その後錦織は、「長時間のテニスで、右肩の痛みがひどく、これ以上ケガのリスクを負いたくありません。いまは健康な状態でコートに戻れるよう集中しています」として、2回戦を前に棄権。続くマスターズ1000・シンシナティ大会(8/16~22)も欠場した。

調子が良かっただけに、できるだけ試合をして勝ち星獲得へトライしたかったのは分かるが、目に見えてサーブのスピードが落ちていたのに、カナダで強行出場したのが裏目に出てしまった。

錦織は、もっと自分の体の声を聞くべきだし、マックス・ミルニーコーチやワシントンD.Cで合流したマイケル・チャンコーチらチーム陣も、もっと錦織の体調管理にも目を配るべきだった。右肩の回復を図りながら、テニスの調整をしていかなければならない錦織だが、全米OP(8/30~9/12)までに、どこまでコンディションを整えられるのか見守らなければならない。

また、全米OPでも、錦織はノーシードで戦うため、1回戦で上位シード選手と当たらない運も必要で、大会序盤から体力を消費し過ぎないようにしたい。錦織自身も、グランドスラムでのシードを取り戻したいと考えている(グランドスラムでのシードは32)。

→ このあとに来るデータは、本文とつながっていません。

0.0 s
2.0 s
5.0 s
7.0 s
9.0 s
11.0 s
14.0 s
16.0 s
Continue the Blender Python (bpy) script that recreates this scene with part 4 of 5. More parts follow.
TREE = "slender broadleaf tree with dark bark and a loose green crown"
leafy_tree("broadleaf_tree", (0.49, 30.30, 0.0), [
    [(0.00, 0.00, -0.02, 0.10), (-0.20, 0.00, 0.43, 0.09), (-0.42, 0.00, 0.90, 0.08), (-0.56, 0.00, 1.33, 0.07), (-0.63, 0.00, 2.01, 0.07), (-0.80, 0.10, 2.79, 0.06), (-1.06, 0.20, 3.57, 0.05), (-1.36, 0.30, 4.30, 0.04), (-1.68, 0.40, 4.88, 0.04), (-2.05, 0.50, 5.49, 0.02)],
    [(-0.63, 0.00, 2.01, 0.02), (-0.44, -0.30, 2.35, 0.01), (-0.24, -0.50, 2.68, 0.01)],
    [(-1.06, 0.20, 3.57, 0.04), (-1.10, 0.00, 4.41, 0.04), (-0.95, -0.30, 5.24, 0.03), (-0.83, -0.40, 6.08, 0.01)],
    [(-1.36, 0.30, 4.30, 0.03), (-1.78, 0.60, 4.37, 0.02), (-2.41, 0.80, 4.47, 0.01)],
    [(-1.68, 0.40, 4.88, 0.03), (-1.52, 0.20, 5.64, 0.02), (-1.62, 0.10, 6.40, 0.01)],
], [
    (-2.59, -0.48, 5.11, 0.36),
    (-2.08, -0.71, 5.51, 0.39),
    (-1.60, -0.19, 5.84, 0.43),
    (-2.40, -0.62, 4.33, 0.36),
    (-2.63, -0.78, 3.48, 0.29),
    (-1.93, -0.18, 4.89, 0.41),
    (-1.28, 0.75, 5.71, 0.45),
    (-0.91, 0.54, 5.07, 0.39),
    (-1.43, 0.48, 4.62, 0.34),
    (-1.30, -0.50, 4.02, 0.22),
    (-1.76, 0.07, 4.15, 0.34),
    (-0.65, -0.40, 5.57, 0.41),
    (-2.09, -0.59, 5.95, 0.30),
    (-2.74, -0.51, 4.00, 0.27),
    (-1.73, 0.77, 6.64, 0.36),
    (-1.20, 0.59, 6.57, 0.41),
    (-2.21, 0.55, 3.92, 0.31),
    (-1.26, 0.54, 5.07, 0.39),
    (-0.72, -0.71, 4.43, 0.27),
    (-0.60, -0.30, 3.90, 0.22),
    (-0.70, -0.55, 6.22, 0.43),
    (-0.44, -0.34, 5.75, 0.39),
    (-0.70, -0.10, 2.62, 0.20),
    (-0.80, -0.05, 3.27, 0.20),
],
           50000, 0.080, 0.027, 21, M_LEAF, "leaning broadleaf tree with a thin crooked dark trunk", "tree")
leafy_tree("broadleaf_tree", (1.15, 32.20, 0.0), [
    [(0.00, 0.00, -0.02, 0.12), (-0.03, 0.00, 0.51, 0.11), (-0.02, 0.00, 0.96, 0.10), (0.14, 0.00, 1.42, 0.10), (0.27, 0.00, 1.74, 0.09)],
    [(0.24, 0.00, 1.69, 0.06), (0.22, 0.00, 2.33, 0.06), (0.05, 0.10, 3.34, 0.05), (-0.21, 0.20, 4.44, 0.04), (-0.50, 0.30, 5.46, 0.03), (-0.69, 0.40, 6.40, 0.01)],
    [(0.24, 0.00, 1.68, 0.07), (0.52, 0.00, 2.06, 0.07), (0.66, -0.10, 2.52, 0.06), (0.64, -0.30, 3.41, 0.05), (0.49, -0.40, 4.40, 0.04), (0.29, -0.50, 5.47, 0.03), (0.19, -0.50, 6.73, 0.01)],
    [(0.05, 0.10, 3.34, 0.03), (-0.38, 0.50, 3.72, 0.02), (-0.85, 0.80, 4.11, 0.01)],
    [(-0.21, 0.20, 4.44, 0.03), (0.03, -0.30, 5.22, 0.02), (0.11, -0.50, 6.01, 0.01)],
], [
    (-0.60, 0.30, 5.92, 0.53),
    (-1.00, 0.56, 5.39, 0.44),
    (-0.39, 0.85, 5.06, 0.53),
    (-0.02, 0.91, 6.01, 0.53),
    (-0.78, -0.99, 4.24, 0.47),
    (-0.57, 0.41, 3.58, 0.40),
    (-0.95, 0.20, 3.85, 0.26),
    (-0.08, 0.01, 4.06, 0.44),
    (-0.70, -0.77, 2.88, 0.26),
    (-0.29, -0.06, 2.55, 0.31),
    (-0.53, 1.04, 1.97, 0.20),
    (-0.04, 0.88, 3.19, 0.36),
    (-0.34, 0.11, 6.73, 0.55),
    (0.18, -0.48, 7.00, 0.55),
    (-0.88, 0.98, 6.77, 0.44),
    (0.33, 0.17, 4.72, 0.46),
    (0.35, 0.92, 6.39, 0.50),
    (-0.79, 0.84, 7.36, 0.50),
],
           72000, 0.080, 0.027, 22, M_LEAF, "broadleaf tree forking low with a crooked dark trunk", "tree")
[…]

「取りあえずそれが第一ですかね。思ったより落ちているので、どこでもシードが付くことがなくなってしまった。取りあえずは50位、30位にはと思っていますけど、30位以内には年終わりに入っていたいかなと思っています」

2021年シーズンの中にトップ30への返り咲きとなると、全米OPでの良い結果が必要不可欠となる。もちろんケガの再発防止を心がけなければならないが、その中で錦織が、最も得意とする全米OPのコートで躍動することを楽しみにしたい。